The Emerald Sea is as much of a character in this book as Tress. On this world, the ocean is made of alien spores that drift down from the moon and coalesce into the “water” that Tress has to sail across to rescue Charlie. While the different cities and people of this world are not fleshed out within the text, we learn a lot about how they sail across spores and survive in a world where the seas are uniquely treacherous. The pirates who join Tress are a colorful assortment of ruffians who form a found family with our heroine. One of the side characters aboard the ship is the book’s narrating voice, and a recurring character in other Sanderson novels, named Hoid.

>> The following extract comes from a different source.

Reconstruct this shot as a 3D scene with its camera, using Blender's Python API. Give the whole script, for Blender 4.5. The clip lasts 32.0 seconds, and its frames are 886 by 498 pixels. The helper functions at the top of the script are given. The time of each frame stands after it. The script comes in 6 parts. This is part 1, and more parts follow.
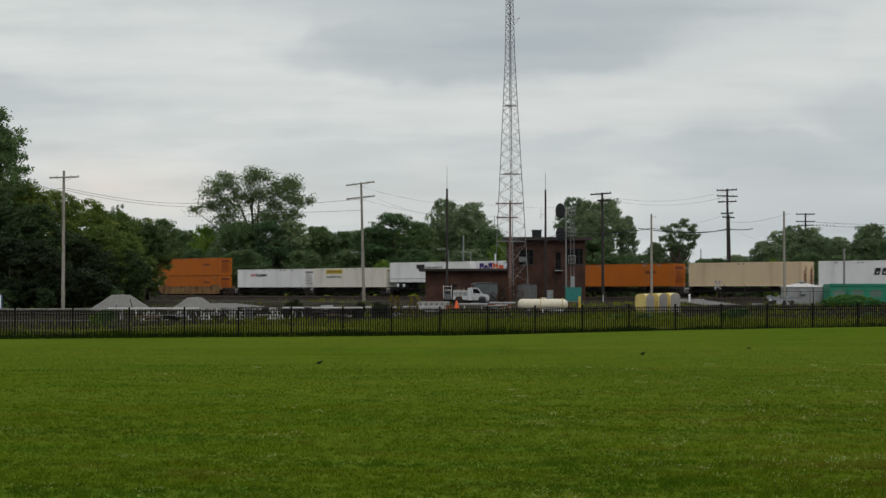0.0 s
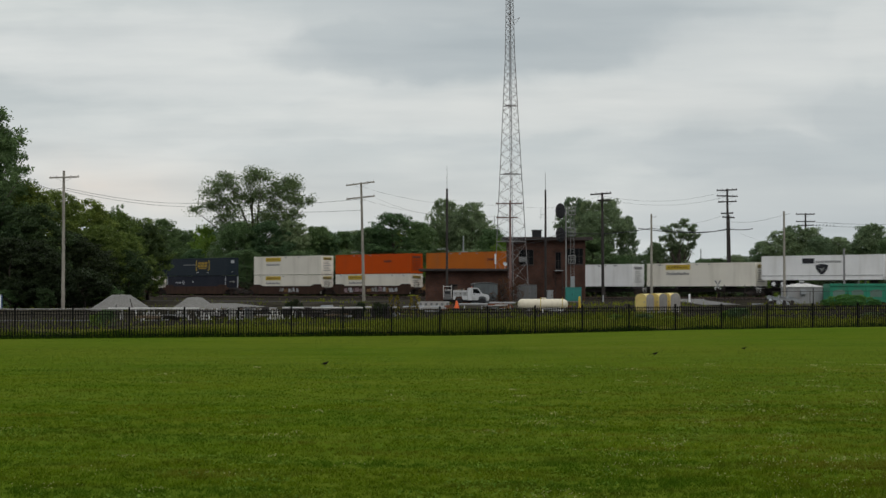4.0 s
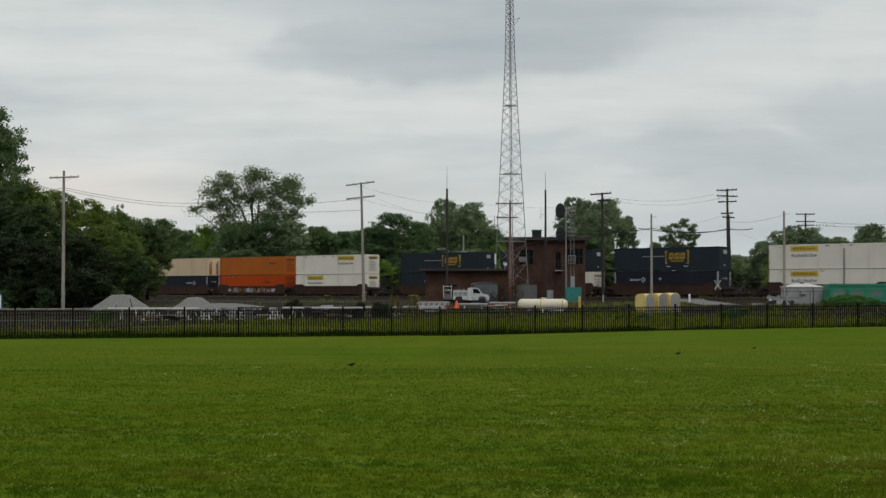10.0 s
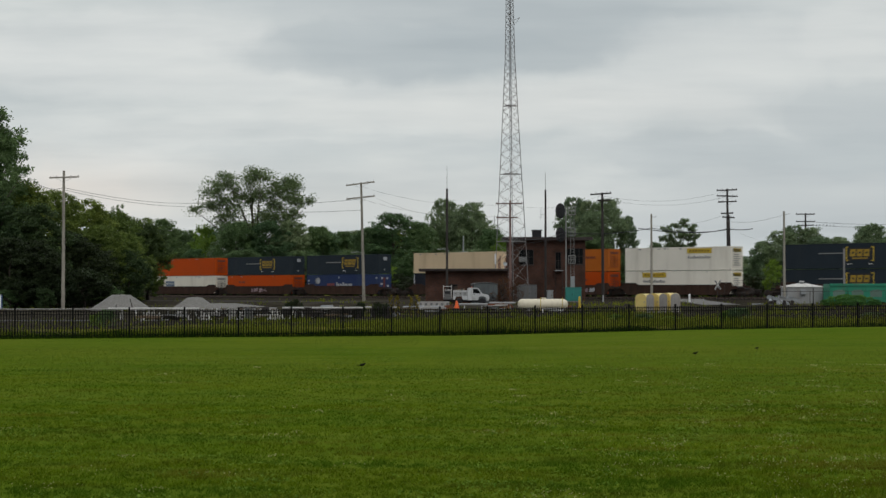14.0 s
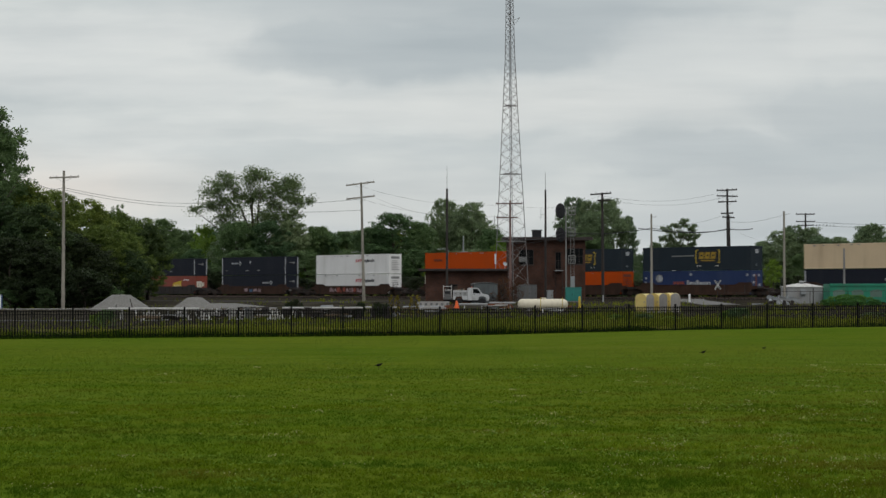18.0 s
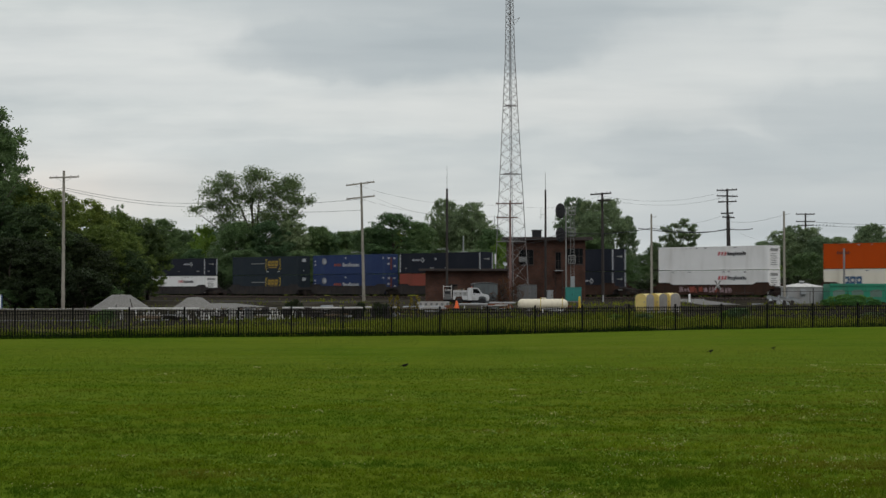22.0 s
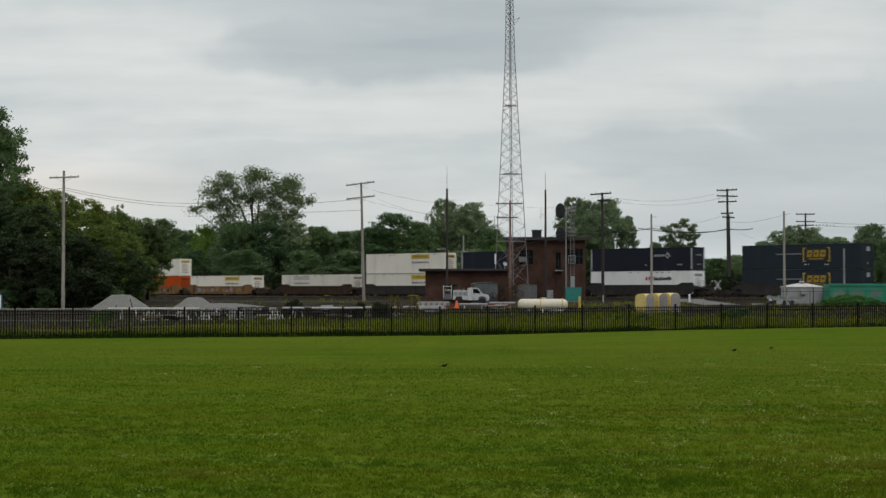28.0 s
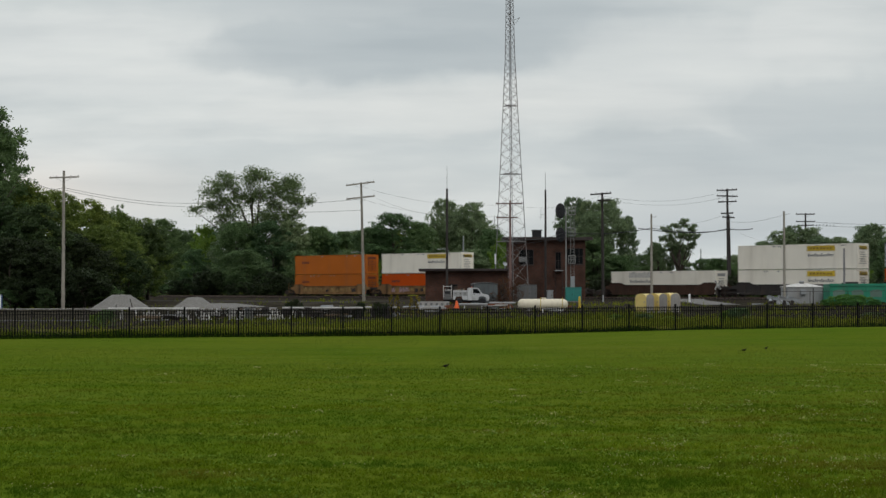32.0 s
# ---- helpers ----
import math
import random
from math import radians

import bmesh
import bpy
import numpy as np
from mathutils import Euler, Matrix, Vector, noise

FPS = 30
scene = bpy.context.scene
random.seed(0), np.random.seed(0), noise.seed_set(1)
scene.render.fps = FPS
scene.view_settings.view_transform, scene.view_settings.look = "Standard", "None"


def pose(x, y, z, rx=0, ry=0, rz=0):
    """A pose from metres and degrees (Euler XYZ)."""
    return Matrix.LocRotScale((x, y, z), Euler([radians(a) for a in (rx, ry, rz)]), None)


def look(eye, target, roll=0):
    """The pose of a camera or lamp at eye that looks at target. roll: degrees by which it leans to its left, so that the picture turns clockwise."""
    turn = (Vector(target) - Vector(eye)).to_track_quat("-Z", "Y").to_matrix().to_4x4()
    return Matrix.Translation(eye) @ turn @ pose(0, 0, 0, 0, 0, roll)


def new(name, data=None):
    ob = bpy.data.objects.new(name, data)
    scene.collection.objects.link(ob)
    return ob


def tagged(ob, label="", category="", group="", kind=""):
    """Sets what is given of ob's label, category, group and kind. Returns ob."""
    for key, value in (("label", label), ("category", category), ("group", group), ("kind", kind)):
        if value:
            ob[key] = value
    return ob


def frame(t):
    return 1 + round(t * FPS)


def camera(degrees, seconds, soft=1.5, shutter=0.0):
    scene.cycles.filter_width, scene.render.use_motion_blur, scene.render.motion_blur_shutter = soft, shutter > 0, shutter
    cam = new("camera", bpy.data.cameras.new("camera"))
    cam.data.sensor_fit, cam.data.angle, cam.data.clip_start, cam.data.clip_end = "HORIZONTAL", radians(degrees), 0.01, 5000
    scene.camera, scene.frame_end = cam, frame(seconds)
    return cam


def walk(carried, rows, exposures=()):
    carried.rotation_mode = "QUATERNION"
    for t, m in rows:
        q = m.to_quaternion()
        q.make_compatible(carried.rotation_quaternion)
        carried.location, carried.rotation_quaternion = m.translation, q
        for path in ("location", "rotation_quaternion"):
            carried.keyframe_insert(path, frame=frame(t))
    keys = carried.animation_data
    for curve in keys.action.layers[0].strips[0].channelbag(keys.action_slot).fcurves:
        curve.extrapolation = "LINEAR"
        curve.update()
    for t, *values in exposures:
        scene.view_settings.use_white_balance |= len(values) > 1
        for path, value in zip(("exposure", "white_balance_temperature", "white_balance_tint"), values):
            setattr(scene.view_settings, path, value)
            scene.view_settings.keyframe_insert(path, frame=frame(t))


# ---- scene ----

This makes Tress of the Emerald Sea feel like a fairy tale being told to us by a friend. It is filled with his own quips and interjections, many of which are humorous or emotional. At times this voice becomes too strong and bleeds into the way that some of the characters speak and interact. It’s still entertaining on the whole but even Sanderson has admitted that this was his first time writing in this style and there may be some edges to this type of composition that still need to be polished away.
If you liked the way that the Magic Kingdom of Landover series by Terry Brooks brought a sense of levity to a potentially dangerous fantasy world then you might like the story of Tress. Thematically it felt similar to the novel Stardust by Neil Gaiman. The plot is tight and easy to read in the same vein as Tolkien’s The Hobbit. However, if you enjoyed The Hobbit for the masterful descriptions of the lore and setting then you won’t find that same level of detailed prose here.
In a way that can feel utilitarian, Sanderson’s style of writing is not overly descriptive of scene or character. On the same token, he is an expert at writing in a way that is both approachable and interesting because of how he keeps the plot moving forward wrinkle free. There were certain elements along the way that could have been explained better but one of the challenges unique to fantasy is giving the reader enough information to make sense of the story without bogging them down in the textbook level details required to understand how “magic” or other fictitious elements truly work.
While some of the plot points seemed to resolve themselves quickly, the growth Tress experienced throughout still felt earned as she had to overcome numerous obstacles from outwitting pirates to dealing with sea monsters. Sanderson laid all of the framework during the course of the adventure that brought us to a captivating ending. I found myself unable to put the book down for the entire second half of its 384 pages.
I would recommend buying the hardback version of this book as it will look great on a shelf or coffee table, has many imaginative illustrations inside, and would be something for a reader of any age to treasure. I know I will be revisiting my copy for many years to come.
Tress of the Emerald Sea is available now from Tor Books.